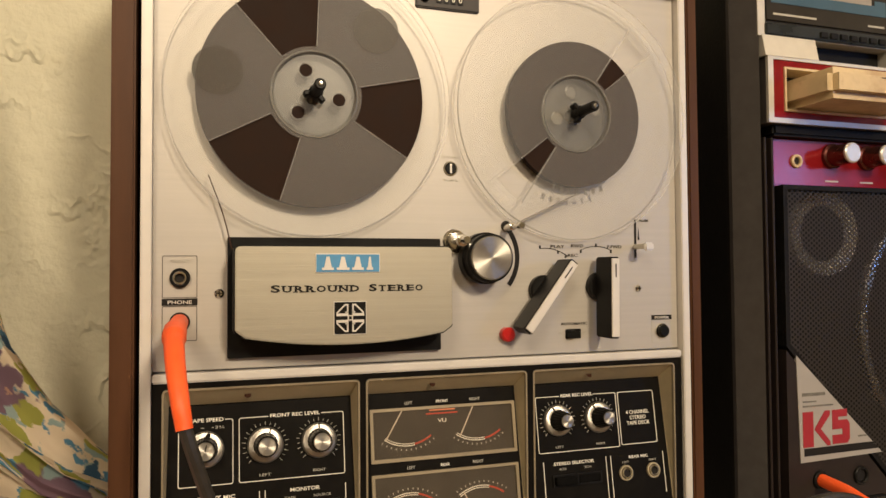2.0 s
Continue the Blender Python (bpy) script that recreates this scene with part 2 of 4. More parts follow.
# darker tan than the top board, for the rail and sides
M_DRESSER_SHADE = mat("dresser_tan", (0.42, 0.31, 0.22), 0.5, vary=0.08, scale=25)
M_WIN = mat("grey_aluminium", (0.30, 0.31, 0.33), 0.4, metal=0.5, vary=0.06, scale=40)
M_K_BLUE = mat("blue_band", (0.035, 0.085, 0.13), 0.4, vary=0.08)
M_K_REDLAB = mat("red_band", (0.23, 0.025, 0.025), 0.4, vary=0.08)
M_K_DOOR = mat("smoked_plastic", (0.030, 0.027, 0.024), 0.2, vary=0.1, spec=0.3)
M_K_WINDOW = mat("grey_window", (0.085, 0.080, 0.070), 0.18, vary=0.25, scale=35, spec=0.4)
M_DIM_LAB = mat("grey_print", (0.27, 0.245, 0.215), 0.45, vary=0.08)
M_ORANGE_LAMP = mat("orange_red_plastic", (0.75, 0.07, 0.03), 0.35, vary=0.05)
M_K_HINGE = mat("green_black_plastic", (0.014, 0.017, 0.016), 0.3, vary=0.15)
M_K_FLAP = mat("white_flap", (0.50, 0.48, 0.45), 0.35, vary=0.06)
M_K_GREEN = mat("dark_green_plastic", (0.020, 0.030, 0.026), 0.35, vary=0.1)
M_K_BTN = mat("blue_grey_button", (0.035, 0.06, 0.075), 0.35, vary=0.1)
M_K_BTN2 = mat("grey_green_button", (0.16, 0.18, 0.15), 0.35, vary=0.1)
M_K_KNOB = mat("maroon_chrome", (0.16, 0.055, 0.045), 0.25, metal=0.8, vary=0.1)
M_K_OLIVE = mat("olive_grey_plastic", (0.11, 0.115, 0.085), 0.5, vary=0.15, scale=60)
M_K_FACE = mat("polished_knob_face", (0.66, 0.63, 0.58), 0.34, metal=0.5, vary=0.05, scale=120, rvary=0.04)
M_K_RINGS = mat("grey_plastic_ring", (0.68, 0.66, 0.63), 0.22, metal=0.75, vary=0.1)
M_K_RING = mat("polished_ring", (0.58, 0.57, 0.56), 0.27, metal=0.95, vary=0.08)
M_CAP = mat("polished_dome", (0.75, 0.73, 0.70), 0.28, metal=0.8, vary=0.05)
M_CONE = mat("paper_cone", (0.016, 0.015, 0.014), 0.7, vary=0.2, spec=0.2)
M_K_CORNER = mat("dark_brown_plastic", (0.020, 0.014, 0.012), 0.45, vary=0.15, spec=0.25)
M_K_LABEL = mat("silver_white_label", (0.31, 0.29, 0.27), 0.4, vary=0.04)
M_K_LOGO = mat("logo_red", (0.29, 0.016, 0.024), 0.5, vary=0.05)
M_CARD = mat("grey_card", (0.20, 0.17, 0.13), 0.8, vary=0.2, scale=40)
M_C_RED = mat("red_card", (0.46, 0.03, 0.025), 0.55, vary=0.1, scale=60, dirt=(0.30, 0.05, 0.03), dirt_scale=40)
M_C_WHITE = mat("white_card", (0.55, 0.47, 0.38), 0.6, vary=0.1, scale=60, dirt=(0.36, 0.28, 0.2), dirt_scale=60)
M_C_YELLOW = mat("yellow_card", (0.52, 0.30, 0.075), 0.65, vary=0.15, scale=40, dirt=(0.36, 0.18, 0.05), dirt_scale=30)
M_C_CREAM = mat("cream_card", (0.55, 0.43, 0.27), 0.65, vary=0.1, scale=50, dirt=(0.4, 0.28, 0.16), dirt_scale=45)
M_C_GREYWHITE = mat("grey_white_card", (0.45, 0.40, 0.34), 0.6, vary=0.1, scale=60, dirt=(0.28, 0.23, 0.18), dirt_scale=55)
M_C_LILAC = mat("faded_lilac_print", (0.27, 0.21, 0.25), 0.6, vary=0.15, scale=120)
M_C_NAVY = mat("navy_card", (0.020, 0.022, 0.026), 0.5, vary=0.25, scale=60, dirt=(0.08, 0.07, 0.06), dirt_scale=70)
M_C_SCUFF = mat("scuffed_card", (0.05, 0.045, 0.04), 0.8, vary=0.4, scale=300, dirt=(0.42, 0.36, 0.28), dirt_scale=160)
M_C_STAIN = mat("stain", (0.30, 0.17, 0.05), 0.8, vary=0.5, scale=200, dirt=(0.06, 0.04, 0.03), dirt_scale=180)
M_C_SCUFF2 = mat("torn_white_card", (0.42, 0.37, 0.33), 0.8, vary=0.4, scale=200, dirt=(0.60, 0.55, 0.48), dirt_scale=140)
M_C_FADEOR = mat("faded_orange_print", (0.30, 0.14, 0.05), 0.7, vary=0.3, scale=200)
M_C_BROWN = mat("brown_card", (0.15, 0.075, 0.03), 0.6, vary=0.2, scale=60, dirt=(0.30, 0.15, 0.05), dirt_scale=60)
M_C_ORANGE = mat("orange_card", (0.62, 0.14, 0.025), 0.6, vary=0.1, scale=60, dirt=(0.45, 0.12, 0.04), dirt_scale=50)
M_C_SLATE = mat("slate_card", (0.040, 0.036, 0.034), 0.6, vary=0.2, scale=60)
M_C_TEAL = mat("teal_card", (0.10, 0.17, 0.155), 0.6, vary=0.1, scale=60, dirt=(0.16, 0.2, 0.18), dirt_scale=50)
M_C_GREY = mat("warm_grey_card", (0.20, 0.17, 0.14), 0.6, vary=0.12, scale=60)
M_LID = clear("dust_cover_plastic", (0.94, 0.94, 0.92), 0.12, 0.07)
M_LIDTOP = mat("dusty_cover_edge", (0.80, 0.77, 0.70), 0.4, vary=0.1, scale=30)
lid_n, lid_l = M_LIDTOP.node_tree.nodes, M_LIDTOP.node_tree.links
lid_mix, lid_tr = lid_n.new("ShaderNodeMixShader"), lid_n.new("ShaderNodeBsdfTranslucent")
lid_tr.inputs[0].default_value, lid_mix.inputs[0].default_value = (0.97, 0.95, 0.91, 1), 0.88
lid_l.new(lid_n["Principled BSDF"].outputs[0], lid_mix.inputs[1])
lid_l.new(lid_tr.outputs[0], lid_mix.inputs[2])
lid_thin, lid_clear = lid_n.new("ShaderNodeMixShader"), lid_n.new("ShaderNodeBsdfTransparent")
lid_thin.inputs[0].default_value = 0.60
lid_l.new(lid_mix.outputs[0], lid_thin.inputs[1])
lid_l.new(lid_clear.outputs[0], lid_thin.inputs[2])
lid_l.new(lid_thin.outputs[0], lid_n["Material Output"].inputs[0])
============
> **Exercise requirements**
The data above needs to be retyped exactly, with the images left out.

> **Full response**
2.0 s
Continue the Blender Python (bpy) script that recreates this scene with part 2 of 4. More parts follow.
# darker tan than the top board, for the rail and sides
M_DRESSER_SHADE = mat("dresser_tan", (0.42, 0.31, 0.22), 0.5, vary=0.08, scale=25)
M_WIN = mat("grey_aluminium", (0.30, 0.31, 0.33), 0.4, metal=0.5, vary=0.06, scale=40)
M_K_BLUE = mat("blue_band", (0.035, 0.085, 0.13), 0.4, vary=0.08)
M_K_REDLAB = mat("red_band", (0.23, 0.025, 0.025), 0.4, vary=0.08)
M_K_DOOR = mat("smoked_plastic", (0.030, 0.027, 0.024), 0.2, vary=0.1, spec=0.3)
M_K_WINDOW = mat("grey_window", (0.085, 0.080, 0.070), 0.18, vary=0.25, scale=35, spec=0.4)
M_DIM_LAB = mat("grey_print", (0.27, 0.245, 0.215), 0.45, vary=0.08)
M_ORANGE_LAMP = mat("orange_red_plastic", (0.75, 0.07, 0.03), 0.35, vary=0.05)
M_K_HINGE = mat("green_black_plastic", (0.014, 0.017, 0.016), 0.3, vary=0.15)
M_K_FLAP = mat("white_flap", (0.50, 0.48, 0.45), 0.35, vary=0.06)
M_K_GREEN = mat("dark_green_plastic", (0.020, 0.030, 0.026), 0.35, vary=0.1)
M_K_BTN = mat("blue_grey_button", (0.035, 0.06, 0.075), 0.35, vary=0.1)
M_K_BTN2 = mat("grey_green_button", (0.16, 0.18, 0.15), 0.35, vary=0.1)
M_K_KNOB = mat("maroon_chrome", (0.16, 0.055, 0.045), 0.25, metal=0.8, vary=0.1)
M_K_OLIVE = mat("olive_grey_plastic", (0.11, 0.115, 0.085), 0.5, vary=0.15, scale=60)
M_K_FACE = mat("polished_knob_face", (0.66, 0.63, 0.58), 0.34, metal=0.5, vary=0.05, scale=120, rvary=0.04)
M_K_RINGS = mat("grey_plastic_ring", (0.68, 0.66, 0.63), 0.22, metal=0.75, vary=0.1)
M_K_RING = mat("polished_ring", (0.58, 0.57, 0.56), 0.27, metal=0.95, vary=0.08)
M_CAP = mat("polished_dome", (0.75, 0.73, 0.70), 0.28, metal=0.8, vary=0.05)
M_CONE = mat("paper_cone", (0.016, 0.015, 0.014), 0.7, vary=0.2, spec=0.2)
M_K_CORNER = mat("dark_brown_plastic", (0.020, 0.014, 0.012), 0.45, vary=0.15, spec=0.25)
M_K_LABEL = mat("silver_white_label", (0.31, 0.29, 0.27), 0.4, vary=0.04)
M_K_LOGO = mat("logo_red", (0.29, 0.016, 0.024), 0.5, vary=0.05)
M_CARD = mat("grey_card", (0.20, 0.17, 0.13), 0.8, vary=0.2, scale=40)
M_C_RED = mat("red_card", (0.46, 0.03, 0.025), 0.55, vary=0.1, scale=60, dirt=(0.30, 0.05, 0.03), dirt_scale=40)
M_C_WHITE = mat("white_card", (0.55, 0.47, 0.38), 0.6, vary=0.1, scale=60, dirt=(0.36, 0.28, 0.2), dirt_scale=60)
M_C_YELLOW = mat("yellow_card", (0.52, 0.30, 0.075), 0.65, vary=0.15, scale=40, dirt=(0.36, 0.18, 0.05), dirt_scale=30)
M_C_CREAM = mat("cream_card", (0.55, 0.43, 0.27), 0.65, vary=0.1, scale=50, dirt=(0.4, 0.28, 0.16), dirt_scale=45)
M_C_GREYWHITE = mat("grey_white_card", (0.45, 0.40, 0.34), 0.6, vary=0.1, scale=60, dirt=(0.28, 0.23, 0.18), dirt_scale=55)
M_C_LILAC = mat("faded_lilac_print", (0.27, 0.21, 0.25), 0.6, vary=0.15, scale=120)
M_C_NAVY = mat("navy_card", (0.020, 0.022, 0.026), 0.5, vary=0.25, scale=60, dirt=(0.08, 0.07, 0.06), dirt_scale=70)
M_C_SCUFF = mat("scuffed_card", (0.05, 0.045, 0.04), 0.8, vary=0.4, scale=300, dirt=(0.42, 0.36, 0.28), dirt_scale=160)
M_C_STAIN = mat("stain", (0.30, 0.17, 0.05), 0.8, vary=0.5, scale=200, dirt=(0.06, 0.04, 0.03), dirt_scale=180)
M_C_SCUFF2 = mat("torn_white_card", (0.42, 0.37, 0.33), 0.8, vary=0.4, scale=200, dirt=(0.60, 0.55, 0.48), dirt_scale=140)
M_C_FADEOR = mat("faded_orange_print", (0.30, 0.14, 0.05), 0.7, vary=0.3, scale=200)
M_C_BROWN = mat("brown_card", (0.15, 0.075, 0.03), 0.6, vary=0.2, scale=60, dirt=(0.30, 0.15, 0.05), dirt_scale=60)
M_C_ORANGE = mat("orange_card", (0.62, 0.14, 0.025), 0.6, vary=0.1, scale=60, dirt=(0.45, 0.12, 0.04), dirt_scale=50)
M_C_SLATE = mat("slate_card", (0.040, 0.036, 0.034), 0.6, vary=0.2, scale=60)
M_C_TEAL = mat("teal_card", (0.10, 0.17, 0.155), 0.6, vary=0.1, scale=60, dirt=(0.16, 0.2, 0.18), dirt_scale=50)
M_C_GREY = mat("warm_grey_card", (0.20, 0.17, 0.14), 0.6, vary=0.12, scale=60)
M_LID = clear("dust_cover_plastic", (0.94, 0.94, 0.92), 0.12, 0.07)
M_LIDTOP = mat("dusty_cover_edge", (0.80, 0.77, 0.70), 0.4, vary=0.1, scale=30)
lid_n, lid_l = M_LIDTOP.node_tree.nodes, M_LIDTOP.node_tree.links
lid_mix, lid_tr = lid_n.new("ShaderNodeMixShader"), lid_n.new("ShaderNodeBsdfTranslucent")
lid_tr.inputs[0].default_value, lid_mix.inputs[0].default_value = (0.97, 0.95, 0.91, 1), 0.88
lid_l.new(lid_n["Principled BSDF"].outputs[0], lid_mix.inputs[1])
lid_l.new(lid_tr.outputs[0], lid_mix.inputs[2])
lid_thin, lid_clear = lid_n.new("ShaderNodeMixShader"), lid_n.new("ShaderNodeBsdfTransparent")
lid_thin.inputs[0].default_value = 0.60
lid_l.new(lid_mix.outputs[0], lid_thin.inputs[1])
lid_l.new(lid_clear.outputs[0], lid_thin.inputs[2])
lid_l.new(lid_thin.outputs[0], lid_n["Material Output"].inputs[0])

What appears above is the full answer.